With the head-bobbing backbeat and the guitar-based, sing-along vibe of a hippie anthem from 1970, “Navy Parade” is something of an antidote to the synthesized gravity of “Year Off.” Instead of two-person, California-cool digital manipulation we get a Portland-based septet recording live, singing into one microphone. But hey: the fact that each kind of song exists makes the other all the more powerful and appealing. That’s something that the diversity-averse among us never seem to understand.
But I digress. As for “Navy Parade,” while it has that Grateful Dead meets Neil Young kind of hippie-dippie orientation (and not that there’s anything wrong with that!), there’s also something grounded and purposeful in the air here. Actually, as falsetto-y front guys go, Tim Perry oozes more Thom Yorke than Neil Young; he’s got that kind of edge if you listen for it, and the song, without abandoning the central shuffle, builds in intensity. This is not merely a question of volume; the structure here is built to acquire potency as it progresses. Part of this has to do with the verse’s melody line, which extends a full 16 measures and includes a nice modulation away from resolution halfway through (first heard with the words “hour finally came” at 0:25; it’s even more satisfying the second time, when Perry sings “and that’s the worst thing that you could do,” at 1:00). The rest has to do with the song’s overall framework: there are two distinct halves, and once we arrive at the second half, featuring an accumulating repetition of ensemble singing, we do not return to the first. The linear movement can heighten a sense of climax. All those voices singing together in real time don’t hurt either.

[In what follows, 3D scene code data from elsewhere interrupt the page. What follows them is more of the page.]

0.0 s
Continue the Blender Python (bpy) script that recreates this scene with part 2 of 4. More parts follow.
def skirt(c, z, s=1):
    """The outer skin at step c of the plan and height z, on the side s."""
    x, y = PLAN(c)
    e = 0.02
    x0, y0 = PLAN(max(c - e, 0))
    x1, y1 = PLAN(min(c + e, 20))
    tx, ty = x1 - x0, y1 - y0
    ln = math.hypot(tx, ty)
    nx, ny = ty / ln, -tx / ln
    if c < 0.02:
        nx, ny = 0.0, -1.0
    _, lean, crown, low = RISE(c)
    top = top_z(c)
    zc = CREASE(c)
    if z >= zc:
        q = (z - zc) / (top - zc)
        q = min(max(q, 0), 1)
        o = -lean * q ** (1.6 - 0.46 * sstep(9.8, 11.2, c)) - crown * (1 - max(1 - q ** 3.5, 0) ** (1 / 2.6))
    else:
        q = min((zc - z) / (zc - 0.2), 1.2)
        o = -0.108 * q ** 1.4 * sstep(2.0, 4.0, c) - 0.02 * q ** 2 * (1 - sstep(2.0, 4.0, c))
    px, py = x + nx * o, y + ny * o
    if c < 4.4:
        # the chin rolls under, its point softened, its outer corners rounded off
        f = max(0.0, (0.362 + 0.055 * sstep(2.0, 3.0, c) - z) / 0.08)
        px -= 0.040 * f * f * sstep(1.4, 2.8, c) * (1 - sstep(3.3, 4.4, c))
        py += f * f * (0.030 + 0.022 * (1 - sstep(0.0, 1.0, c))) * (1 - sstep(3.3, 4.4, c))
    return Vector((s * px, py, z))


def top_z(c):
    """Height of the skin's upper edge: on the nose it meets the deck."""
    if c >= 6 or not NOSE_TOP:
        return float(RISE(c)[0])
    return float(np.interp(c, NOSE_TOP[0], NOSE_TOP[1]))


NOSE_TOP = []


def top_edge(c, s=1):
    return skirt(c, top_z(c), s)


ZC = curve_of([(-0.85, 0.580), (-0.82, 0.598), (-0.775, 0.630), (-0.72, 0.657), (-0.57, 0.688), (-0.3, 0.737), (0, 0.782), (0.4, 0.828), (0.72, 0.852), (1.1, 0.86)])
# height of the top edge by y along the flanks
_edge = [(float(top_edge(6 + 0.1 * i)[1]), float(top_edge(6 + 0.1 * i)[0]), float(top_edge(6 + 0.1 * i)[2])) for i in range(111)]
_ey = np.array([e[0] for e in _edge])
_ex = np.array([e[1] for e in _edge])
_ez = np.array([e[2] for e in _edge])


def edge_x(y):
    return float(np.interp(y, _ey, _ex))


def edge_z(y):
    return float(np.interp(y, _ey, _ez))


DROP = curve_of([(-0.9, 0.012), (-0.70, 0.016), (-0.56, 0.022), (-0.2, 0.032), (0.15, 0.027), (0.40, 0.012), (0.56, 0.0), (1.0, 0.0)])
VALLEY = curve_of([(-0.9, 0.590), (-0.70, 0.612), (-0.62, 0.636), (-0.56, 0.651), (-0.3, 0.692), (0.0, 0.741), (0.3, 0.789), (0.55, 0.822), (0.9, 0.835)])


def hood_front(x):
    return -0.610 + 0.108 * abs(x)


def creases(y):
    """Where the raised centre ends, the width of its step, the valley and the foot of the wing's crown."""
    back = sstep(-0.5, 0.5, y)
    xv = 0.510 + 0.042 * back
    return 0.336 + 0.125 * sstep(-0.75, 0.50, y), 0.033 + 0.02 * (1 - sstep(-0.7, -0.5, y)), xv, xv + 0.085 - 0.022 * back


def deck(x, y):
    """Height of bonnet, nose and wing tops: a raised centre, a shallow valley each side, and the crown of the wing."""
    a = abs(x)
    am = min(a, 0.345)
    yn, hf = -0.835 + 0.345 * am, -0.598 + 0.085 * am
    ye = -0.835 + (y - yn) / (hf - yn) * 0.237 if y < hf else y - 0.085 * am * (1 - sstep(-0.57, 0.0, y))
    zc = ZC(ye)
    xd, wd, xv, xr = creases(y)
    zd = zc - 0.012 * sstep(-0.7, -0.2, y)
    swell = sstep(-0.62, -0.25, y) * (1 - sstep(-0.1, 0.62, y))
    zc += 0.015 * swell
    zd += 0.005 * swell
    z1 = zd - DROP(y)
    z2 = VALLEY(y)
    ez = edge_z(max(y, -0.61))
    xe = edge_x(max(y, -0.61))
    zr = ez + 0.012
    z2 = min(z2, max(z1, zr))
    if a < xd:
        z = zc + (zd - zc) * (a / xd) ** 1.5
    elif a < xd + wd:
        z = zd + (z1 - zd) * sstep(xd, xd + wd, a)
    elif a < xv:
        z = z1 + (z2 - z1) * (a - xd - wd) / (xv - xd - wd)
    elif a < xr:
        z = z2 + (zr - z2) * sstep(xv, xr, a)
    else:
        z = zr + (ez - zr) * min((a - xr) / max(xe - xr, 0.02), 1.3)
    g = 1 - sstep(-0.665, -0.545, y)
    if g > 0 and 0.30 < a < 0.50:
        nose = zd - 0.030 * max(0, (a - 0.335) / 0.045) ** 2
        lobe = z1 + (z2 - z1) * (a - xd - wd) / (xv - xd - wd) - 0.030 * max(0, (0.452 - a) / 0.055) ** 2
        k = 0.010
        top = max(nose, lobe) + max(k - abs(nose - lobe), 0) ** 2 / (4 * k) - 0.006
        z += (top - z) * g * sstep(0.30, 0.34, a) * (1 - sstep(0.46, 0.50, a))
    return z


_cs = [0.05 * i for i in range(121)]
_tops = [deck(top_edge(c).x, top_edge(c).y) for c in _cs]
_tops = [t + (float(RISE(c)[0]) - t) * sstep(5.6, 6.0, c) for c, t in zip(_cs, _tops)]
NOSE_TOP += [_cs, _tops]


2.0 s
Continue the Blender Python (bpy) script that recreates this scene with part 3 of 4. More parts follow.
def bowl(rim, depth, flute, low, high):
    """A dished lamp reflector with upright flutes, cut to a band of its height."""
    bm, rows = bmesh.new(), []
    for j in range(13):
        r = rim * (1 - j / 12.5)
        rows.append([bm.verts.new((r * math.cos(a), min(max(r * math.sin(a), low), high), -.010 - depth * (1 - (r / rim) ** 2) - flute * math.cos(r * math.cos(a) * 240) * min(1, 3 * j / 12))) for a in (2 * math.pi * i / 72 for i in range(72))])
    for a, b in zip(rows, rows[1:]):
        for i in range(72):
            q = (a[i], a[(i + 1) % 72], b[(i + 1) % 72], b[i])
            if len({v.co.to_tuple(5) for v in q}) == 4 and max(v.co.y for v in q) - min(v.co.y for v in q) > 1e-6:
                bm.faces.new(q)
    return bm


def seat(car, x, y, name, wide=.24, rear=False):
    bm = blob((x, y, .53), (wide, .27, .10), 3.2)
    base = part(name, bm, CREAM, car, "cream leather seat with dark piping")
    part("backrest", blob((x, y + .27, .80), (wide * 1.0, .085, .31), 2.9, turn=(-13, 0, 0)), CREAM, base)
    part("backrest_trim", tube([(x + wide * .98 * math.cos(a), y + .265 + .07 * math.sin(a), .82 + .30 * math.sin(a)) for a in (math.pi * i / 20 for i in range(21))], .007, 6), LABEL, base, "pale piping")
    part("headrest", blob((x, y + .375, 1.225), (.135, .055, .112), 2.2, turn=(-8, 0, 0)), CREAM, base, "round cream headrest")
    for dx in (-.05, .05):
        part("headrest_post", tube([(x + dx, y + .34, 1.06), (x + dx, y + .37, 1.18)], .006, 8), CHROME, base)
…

“Navy Parade”—which carries the parenthetical words “(Escape From the Black River Bluffs)”—is from the debut Ages and Ages album, Alright You Restless, which was released back in February on Knitting Factory Records. (Okay, so the album was sitting on my desk for a little while. Better late than never.) And while “Navy Parade” was not the first single from the album, it was in fact the first video. As often noted, I’m not a great video fan but this one I’m fond of, both for the storyline and for the authentic Portland imagery, with the splendid St. Johns Bridge serving as a backdrop for the song’s climactic second half.